I wish I had dating advice to give, but I've been running on fumes for quite some time. Though to be fair, I probably gave up several years ago. I just got tired of rejection and heartache. And basically just being loathed, despised, and reviled by girls and women for my entire life.
That should be my official slogan. Reviled by Women Since 1980.
I've tried being me. I've tried being the new, improved me. And I've tried just not giving a damn one way or the other. I've tried approaching girls, and I've decided to let them approach me. And nothing has ever "worked" for me. So now I'm a realist. And what girl would even give exact change to a guy who's anxious, quiet, pale, balding, overweight, and depressed? A guy who is all too easy to just ignore until he fades away?

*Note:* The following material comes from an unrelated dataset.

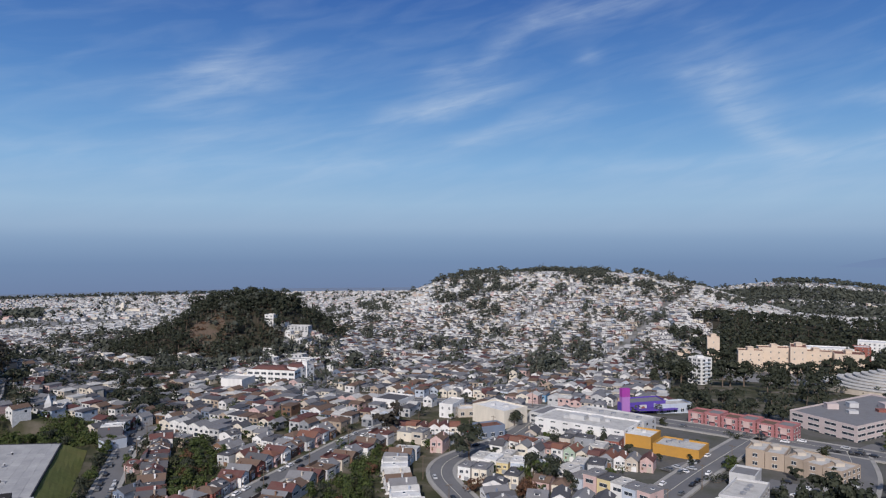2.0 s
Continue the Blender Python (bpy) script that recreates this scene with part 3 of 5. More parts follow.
def road(name, pts, width, lines=True, walk_w=1.5, level=False):
    pts = rounded(pts)
    w = width / 2
    ribbon("road_" + name, pts, -w, w, 0.5, ASPHALT, "worn grey asphalt street", "road", level)
    ribbon("pavement_" + name + "_a", pts, -w - walk_w, -w, 0.62, PAVING, "pale concrete pavement beside the street", "pavement", level)
    ribbon("pavement_" + name + "_b", pts, w, w + walk_w, 0.62, PAVING, "pale concrete pavement beside the street", "pavement", level)
    ROADS.append(([Vector(p) for p in pts], width))
    if lines:
        ribbon("road_marking_" + name, pts, -0.1, 0.1, 0.52, LINES, "faded centre line on the street", "road marking")
    for p, d in along(pts, 6):
        BUSY.append((p.x, p.y, w + 1.4))


CAR = []


def car(x, y, turn, colour, z=None):
    if not CAR:
        root = new("car")
        b = Shape()
        b.box(-2.2, 2.2, -0.87, 0.87, 0.3, 0.72, 0, 0.985).box(-2.15, 2.15, -0.85, 0.85, 0.72, 0.95, 0, 0.93)
        part("body", b, [CAR_PAINT["white"]], root)
        part("window_band", Shape().box(-1.55, 1.15, -0.78, 0.78, 0.94, 1.36, 0, 0.8), [GLASS], root, "dark tinted glass")
        part("roof", Shape().box(-1.3, 0.9, -0.64, 0.64, 1.35, 1.45, 0, 0.9), [CAR_PAINT["white"]], root)
        wheel = Shape().tube((0, -0.11, 0), (0, 0.11, 0), 0.33, 0.33, 10).tube((0, -0.125, 0), (0, 0.125, 0), 0.18, 0.18, 8, 1).mesh("wheel", [TYRE, CAR_PAINT["silver"]])
        for wx in (-1.35, 1.35):
            for wy in (-0.78, 0.78):
                part("wheel", wheel, None, root, at=pose(wx, wy, 0.33))
        root.scale = (0.78, 0.78, 0.78)
        CAR.append(root)
    m = pose(x, y, (height(x, y) if z is None else z) + 0.5, 0, 0, turn)
    if len(CAR) == 1:
        ob = CAR[0]
        ob.matrix_basis = m @ Matrix.Diagonal((0.78, 0.78, 0.78, 1))
        CAR.append(ob)
    else:
        ob = copy_thing(CAR[0], m)
        CAR.append(ob)
    for c in ob.children:
        if c.name.split(".")[0] in ("body", "roof"):
            paint(c, CAR_PAINT[colour])
    return tagged(ob, f"{colour} car parked at the kerb of a street", "car", "cars in the streets")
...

On top of that I have no (cell) phone, no social life, and no motor car. And I don't have many popular interests, either. Most people associate an interest in birdwatching with old people just waiting around to die. And what girl can I talk to about things like falconry or World War II? Should I talk about things she doesn't understand, like jesses and Dutch hoods, or should I talk about something that's sure to repulse her right away, like Nazis? Or maybe I could mention that I recently read the memoirs of the guy who was Kommandant at Auschwitz? And I guess telling her that I sort of feel sorry for the guy wouldn't score me any points either....
And for as long as I can remember I've been afraid of not being good enough for anything or anyone. And, strangely enough, my life seems to just be one long line of times I just wasn't good enough, or when something I created just wasn't good enough. Whether it was baseball tryouts, a friend's band, a poetry contest, or a girl I had more than a passing interest in, it seems like nothing I've done has ever been good enough. And that makes it rather difficult to just shrug things off and tell yourself that your inferiorities are all in your head.
So I have a very developed sense of humor that sometimes gets me into trouble. And that's a good thing. Because if I didn't learn how to laugh, I would have died years ago.